Another example of static discharge, but on a much larger scale, is lightning. You can see how it occurs in the following diagram (Figure below
During a rainstorm, clouds develop regions of positive and negative charge due to the movement of air molecules, water drops, and ice particles. The negative charges are concentrated at the base of the clouds, and the positive charges are concentrated at the top. The negative charges repel electrons on the ground beneath them, so the ground below the clouds becomes positively charged. At first, the atmosphere prevents electrons from flowing away from areas of negative charge and toward areas of positive charge. As more charges build up, however, the air between the oppositely charged areas also becomes charged. When this happens, static electricity is discharged as bolts of lightning.
Static electricity is a buildup of electric charges on objects.
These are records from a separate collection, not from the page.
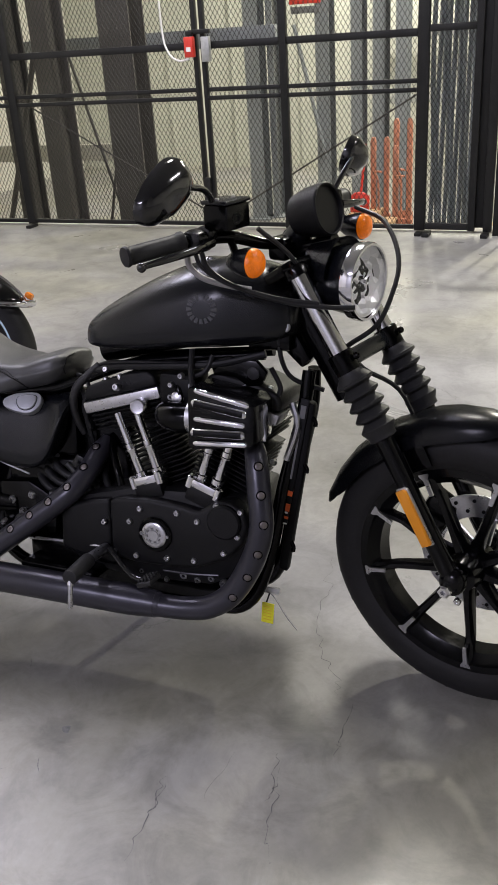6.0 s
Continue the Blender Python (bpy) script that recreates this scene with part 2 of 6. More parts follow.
def bevelled(bm, build, width, seg=2):
    """Runs build on a fresh bmesh, rounds its edges, and adds the result to bm."""
    tmp = bmesh.new()
    build(tmp)
    if width:
        bmesh.ops.recalc_face_normals(tmp, faces=tmp.faces)
        sharp = [e for e in tmp.edges if len(e.link_faces) == 2 and e.calc_face_angle(0) > 0.5]
        bmesh.ops.bevel(tmp, geom=sharp, offset=width, segments=seg, profile=0.5, affect="EDGES", clamp_overlap=True)
    me = bpy.data.meshes.new("tmp")
    tmp.to_mesh(me)
    tmp.free()
    bm.from_mesh(me)
    bpy.data.meshes.remove(me)


def box(bm, c, s, bevel=0.0, m=None, seg=2):
    """A box of size s round c, turned by m about its middle."""
    def go(t):
        bmesh.ops.create_cube(t, size=1, matrix=Matrix.Translation(c) @ (m or Matrix()) @ Matrix.Diagonal((*s, 1)))
    bevelled(bm, go, bevel, seg)
    return bm


def prism(bm, poly, y0, y1, bevel=0.0, m=None, seg=2):
    """An outline in the xz plane, thick from y0 to y1."""
    m = m or Matrix()
    def go(t):
        grid_faces(t, [[m @ Vector((x, y, z)) for x, z in poly] for y in (y0, y1)])
    bevelled(bm, go, bevel, seg)
    return bm


def smooth_path(pts, n=6):
    """Points on a curve that passes through pts."""
    p = [Vector(q) for q in pts]
    p = [2 * p[0] - p[1]] + p + [2 * p[-1] - p[-2]]
    out = []
    for i in range(1, len(p) - 2):
        a, b, c, d = p[i - 1:i + 3]
        for k in range(n):
            t = k / n
            out.append(0.5 * (2 * b + (c - a) * t + (2 * a - 5 * b + 4 * c - d) * t * t + (3 * b - a - 3 * c + d) * t ** 3))
    return out + [p[-2]]


def tube(bm, pts, r, seg=12, smooth=0, flat=1.0, caps=True):
    """A pipe along pts; r is one radius or one for each given point."""
    pts = [Vector(p) for p in pts]
    rs = list(r) if isinstance(r, (list, tuple)) else [r] * len(pts)
    if smooth:
        rs = [v.x for v in smooth_path([(q, 0, 0) for q in rs], smooth)]
        pts = smooth_path(pts, smooth)
    n = len(pts)
    tang = [(pts[min(i + 1, n - 1)] - pts[max(i - 1, 0)]).normalized() for i in range(n)]
    up = Vector((0, 1, 0)) if abs(tang[0].y) < 0.9 else Vector((1, 0, 0))
    rings = []
    for p, t, q in zip(pts, tang, rs):
        side = t.cross(up).normalized()
        up = side.cross(t).normalized()
        rings.append([p + q * (math.cos(a) * side + flat * math.sin(a) * up) for a in (2 * math.pi * j / seg for j in range(seg))])
    grid_faces(bm, rings, caps=caps)
    return bm


def lathe(bm, c, axis, profile, seg=32, loop=False):
    """A profile of (distance along the axis, radius), turned round the axis through c."""
    q = Vector(axis).normalized().to_track_quat("Z", "Y").to_matrix()
    c = Vector(c)
    rings = [[c + q @ Vector((r * math.cos(a), r * math.sin(a), h)) for a in (2 * math.pi * j / seg for j in range(seg))] for h, r in profile]
    grid_faces(bm, rings, loop=loop, caps=not loop)
    return bm


def ball(bm, c, s, m=None, u=16, v=10):
    bmesh.ops.create_uvsphere(bm, u_segments=u, v_segments=v, radius=1, matrix=Matrix.Translation(c) @ (m or Matrix()) @ Matrix.Diagonal((*s, 1)))
    return bm


def bolt(bm, c, axis, r=0.008, h=0.006, seg=10):
    lathe(bm, c, axis, [(-0.004, r), (h * 0.6, r), (h, r * 0.75), (h, r * 0.42), (h * 0.5, r * 0.4)], seg)
    return bm


def ribbon(bm, rows):
    """An open sheet over rows of points."""
    grid_faces(bm, rows, closed=False)
    return bm


B = bmesh.new

# ---- the hall ----
FY = 4.86          # line of the fence
LOW = -1.25        # floor beyond the fence

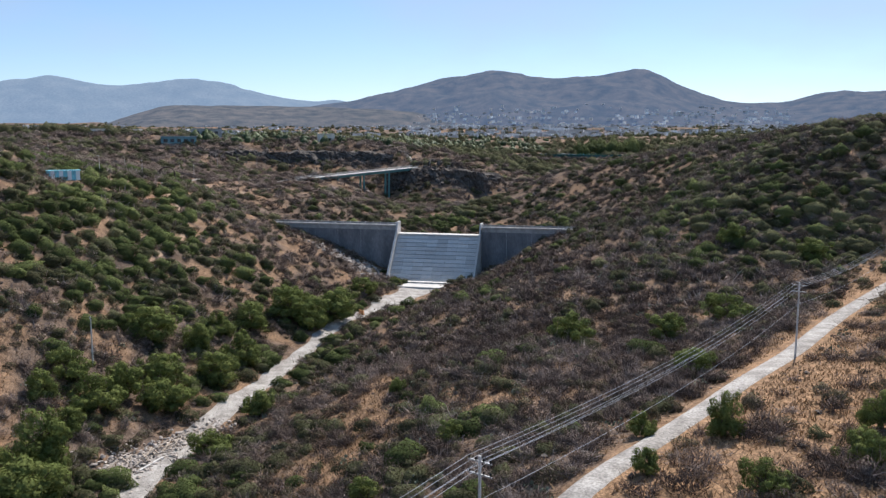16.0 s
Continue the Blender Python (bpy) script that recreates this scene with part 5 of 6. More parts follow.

It occurs when electrons are transferred from one object to another.
A sudden flow of electrons from one charged object to another is called static discharge.
Examples of static discharge include lightning and the shock you sometimes feel when you touch another object.
How is charge transferred by a van de Graaff generator?
Compare and contrast the formation of cations and anions.
State the law of conservation of charge.
Explain how conduction and polarization occur, using the example of walking across a wool carpet in rubber-soled shoes and then reaching out to touch a metal doorknob.
Predict what will happen to the charges of a plastic comb and a piece of tissue paper if you rub the tissue paper on the comb. (Hint: Plastic tends to accept electrons and tissue paper tends to give up electrons.)
What is static electricity?
How does static discharge occur?
Explain why a bolt of lightning is like the spark you might see when you touch a metal object and get a shock.